- _Information supplied_

* START *

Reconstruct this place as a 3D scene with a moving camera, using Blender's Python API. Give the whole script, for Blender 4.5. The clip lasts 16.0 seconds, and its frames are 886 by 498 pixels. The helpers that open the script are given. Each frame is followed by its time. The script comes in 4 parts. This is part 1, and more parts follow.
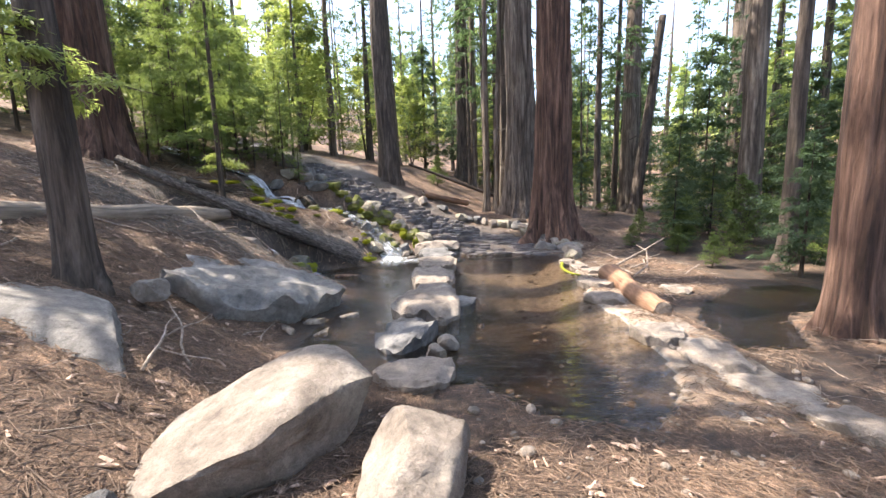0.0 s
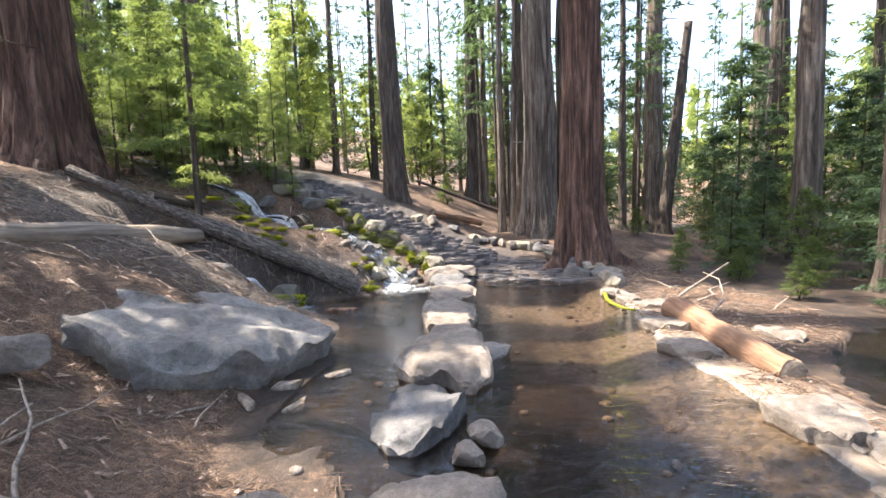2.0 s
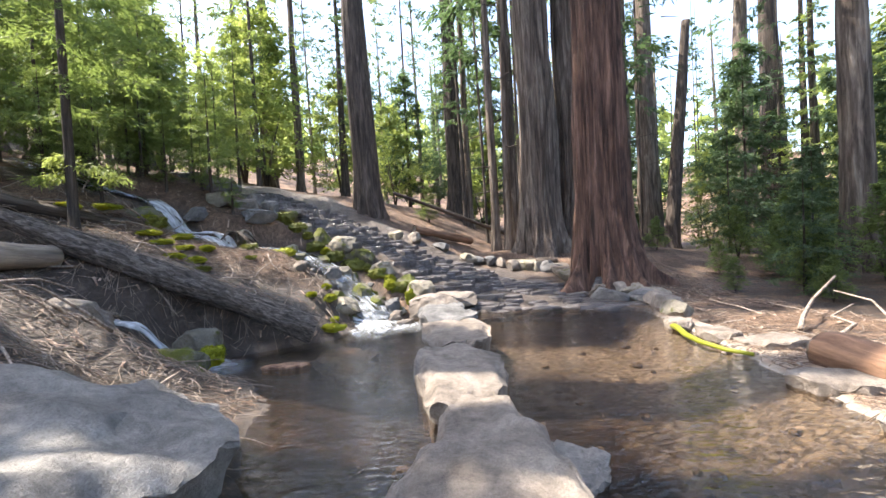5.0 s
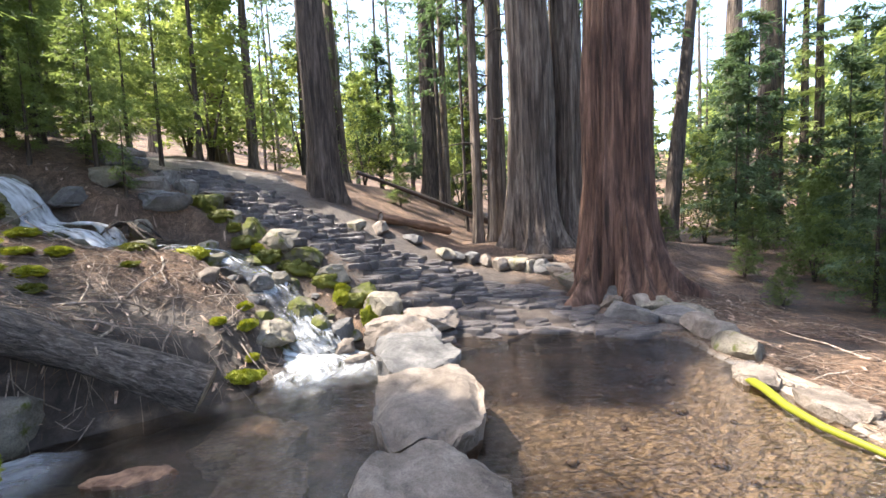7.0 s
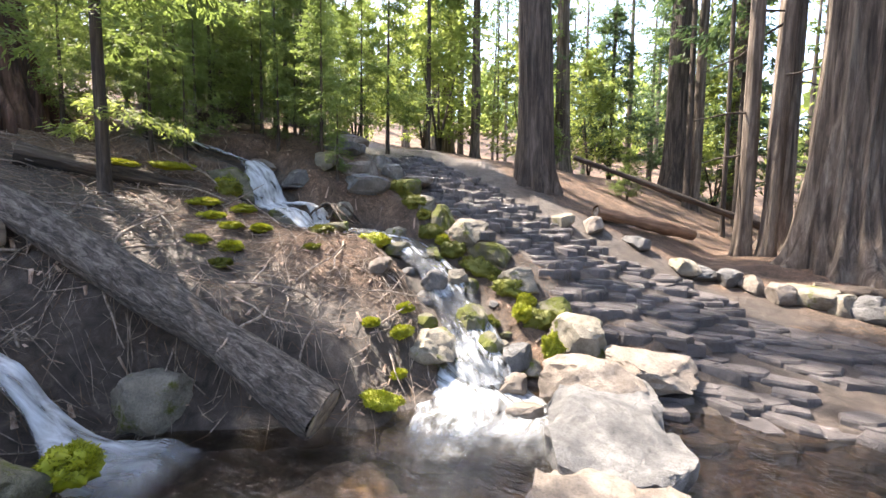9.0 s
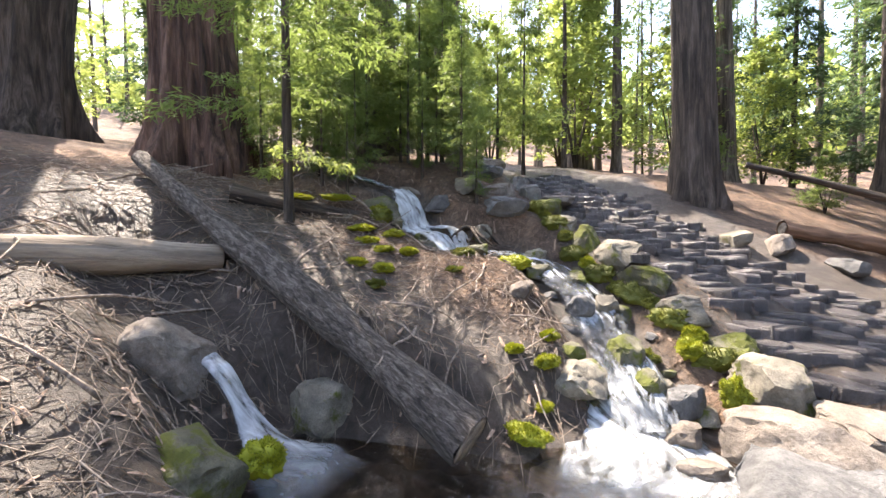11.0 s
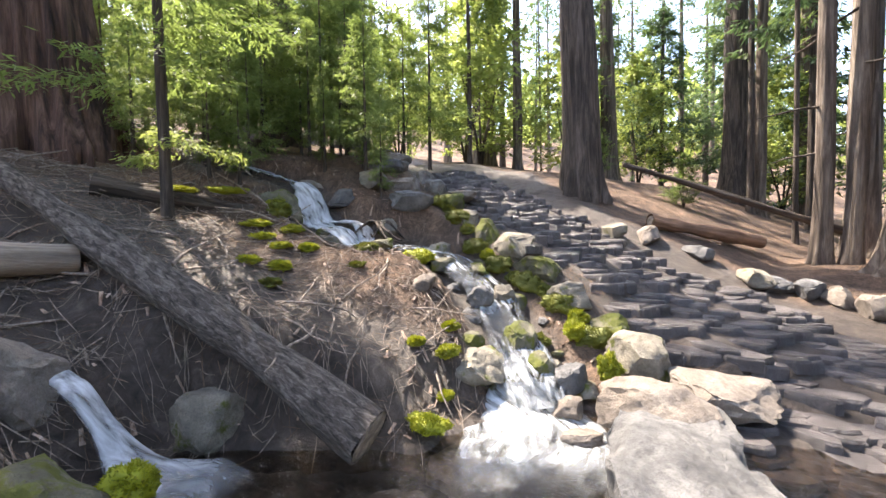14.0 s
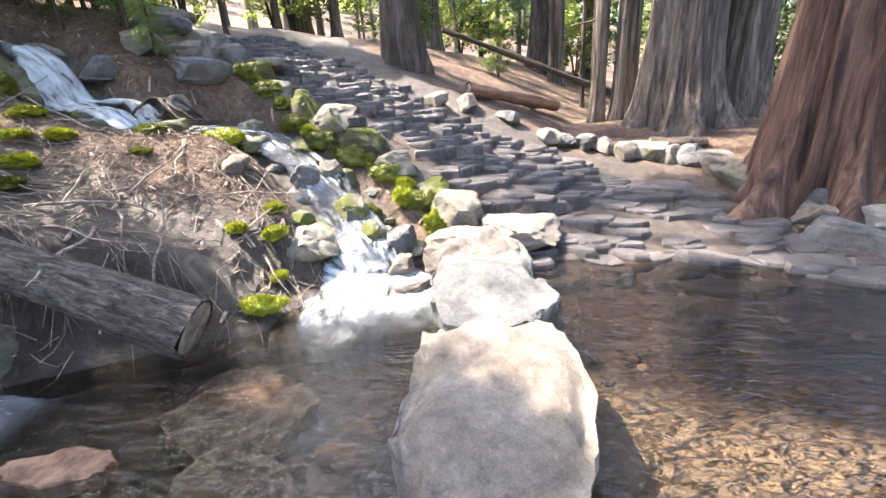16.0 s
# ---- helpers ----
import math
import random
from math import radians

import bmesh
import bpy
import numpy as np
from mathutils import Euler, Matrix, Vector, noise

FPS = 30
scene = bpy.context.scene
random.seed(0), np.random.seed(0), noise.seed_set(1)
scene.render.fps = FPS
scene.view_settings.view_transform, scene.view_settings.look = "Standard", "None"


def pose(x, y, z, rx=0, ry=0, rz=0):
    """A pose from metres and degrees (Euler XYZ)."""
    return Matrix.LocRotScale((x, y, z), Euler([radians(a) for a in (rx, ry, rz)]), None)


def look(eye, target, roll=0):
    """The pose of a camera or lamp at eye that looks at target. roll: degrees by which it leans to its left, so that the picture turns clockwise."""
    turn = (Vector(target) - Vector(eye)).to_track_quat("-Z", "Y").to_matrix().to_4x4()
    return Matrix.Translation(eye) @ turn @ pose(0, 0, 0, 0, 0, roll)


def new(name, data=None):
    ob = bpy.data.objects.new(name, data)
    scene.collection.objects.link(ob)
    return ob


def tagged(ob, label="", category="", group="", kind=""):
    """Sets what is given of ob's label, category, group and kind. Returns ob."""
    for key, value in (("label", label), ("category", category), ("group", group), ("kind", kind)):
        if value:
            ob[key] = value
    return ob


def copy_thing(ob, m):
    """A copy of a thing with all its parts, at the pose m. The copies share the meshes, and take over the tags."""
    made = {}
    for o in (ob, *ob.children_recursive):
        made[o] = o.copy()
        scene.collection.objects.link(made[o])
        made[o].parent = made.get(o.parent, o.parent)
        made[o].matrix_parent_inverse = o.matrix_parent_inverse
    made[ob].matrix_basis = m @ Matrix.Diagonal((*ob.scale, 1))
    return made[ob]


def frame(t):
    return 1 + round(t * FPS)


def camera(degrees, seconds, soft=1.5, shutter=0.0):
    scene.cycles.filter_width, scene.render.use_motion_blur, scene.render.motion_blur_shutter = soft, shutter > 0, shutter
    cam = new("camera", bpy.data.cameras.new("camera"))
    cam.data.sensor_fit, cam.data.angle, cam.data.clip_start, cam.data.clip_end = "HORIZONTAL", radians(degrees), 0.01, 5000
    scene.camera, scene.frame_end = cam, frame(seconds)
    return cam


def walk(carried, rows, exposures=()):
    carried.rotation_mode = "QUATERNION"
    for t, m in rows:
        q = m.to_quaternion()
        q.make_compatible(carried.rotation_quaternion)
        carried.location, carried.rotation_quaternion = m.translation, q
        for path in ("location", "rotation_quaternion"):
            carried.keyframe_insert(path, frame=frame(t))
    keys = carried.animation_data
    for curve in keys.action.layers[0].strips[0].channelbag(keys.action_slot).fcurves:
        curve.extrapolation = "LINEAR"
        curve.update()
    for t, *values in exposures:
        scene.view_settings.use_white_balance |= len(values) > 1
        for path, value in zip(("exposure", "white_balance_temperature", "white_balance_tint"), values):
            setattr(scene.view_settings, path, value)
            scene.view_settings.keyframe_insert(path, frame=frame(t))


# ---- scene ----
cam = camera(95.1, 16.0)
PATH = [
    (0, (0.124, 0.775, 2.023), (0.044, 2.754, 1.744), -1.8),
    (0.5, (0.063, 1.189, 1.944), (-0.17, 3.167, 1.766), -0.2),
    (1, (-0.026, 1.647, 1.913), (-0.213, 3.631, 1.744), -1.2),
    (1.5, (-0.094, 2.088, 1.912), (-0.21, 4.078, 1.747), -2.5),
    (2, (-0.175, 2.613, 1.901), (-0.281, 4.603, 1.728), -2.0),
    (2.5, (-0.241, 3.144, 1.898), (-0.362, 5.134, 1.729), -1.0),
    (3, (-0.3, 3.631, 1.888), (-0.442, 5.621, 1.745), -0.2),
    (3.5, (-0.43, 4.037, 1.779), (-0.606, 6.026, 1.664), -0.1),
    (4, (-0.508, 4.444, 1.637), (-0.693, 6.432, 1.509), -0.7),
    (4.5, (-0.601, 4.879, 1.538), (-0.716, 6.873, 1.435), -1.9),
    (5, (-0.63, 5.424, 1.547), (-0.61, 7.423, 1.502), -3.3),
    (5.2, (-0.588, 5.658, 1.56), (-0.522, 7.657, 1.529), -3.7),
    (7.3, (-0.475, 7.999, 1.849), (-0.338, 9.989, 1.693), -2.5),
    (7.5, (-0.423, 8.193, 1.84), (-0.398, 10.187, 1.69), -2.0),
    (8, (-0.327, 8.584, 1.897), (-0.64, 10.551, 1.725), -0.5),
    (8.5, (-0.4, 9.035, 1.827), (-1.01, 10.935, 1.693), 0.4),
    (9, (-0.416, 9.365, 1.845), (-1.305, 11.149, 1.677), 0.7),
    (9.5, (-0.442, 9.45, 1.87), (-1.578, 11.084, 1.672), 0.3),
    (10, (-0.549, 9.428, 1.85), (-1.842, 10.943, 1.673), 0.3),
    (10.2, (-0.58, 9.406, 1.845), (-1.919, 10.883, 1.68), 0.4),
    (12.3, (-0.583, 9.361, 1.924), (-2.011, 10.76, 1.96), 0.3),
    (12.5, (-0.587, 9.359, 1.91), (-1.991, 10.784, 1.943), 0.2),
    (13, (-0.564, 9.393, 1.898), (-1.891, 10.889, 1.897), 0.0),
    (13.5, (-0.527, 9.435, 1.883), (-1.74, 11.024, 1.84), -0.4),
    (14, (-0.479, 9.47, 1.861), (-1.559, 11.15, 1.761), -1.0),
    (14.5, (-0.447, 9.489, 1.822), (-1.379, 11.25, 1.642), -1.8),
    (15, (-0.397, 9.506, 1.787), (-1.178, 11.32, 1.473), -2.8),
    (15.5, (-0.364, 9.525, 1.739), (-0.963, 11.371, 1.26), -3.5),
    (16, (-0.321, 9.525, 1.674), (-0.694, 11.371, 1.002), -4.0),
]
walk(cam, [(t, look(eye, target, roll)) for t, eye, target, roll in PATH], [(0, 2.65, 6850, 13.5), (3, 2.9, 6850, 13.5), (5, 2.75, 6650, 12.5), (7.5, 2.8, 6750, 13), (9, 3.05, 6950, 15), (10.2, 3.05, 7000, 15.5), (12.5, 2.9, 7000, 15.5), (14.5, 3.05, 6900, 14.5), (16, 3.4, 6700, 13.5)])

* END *

- _Given instruction_
Identify which lines contain the word "shutter" and copy each one.

- _Response for this exercise_
def camera(degrees, seconds, soft=1.5, shutter=0.0):
    scene.cycles.filter_width, scene.render.use_motion_blur, scene.render.motion_blur_shutter = soft, shutter > 0, shutter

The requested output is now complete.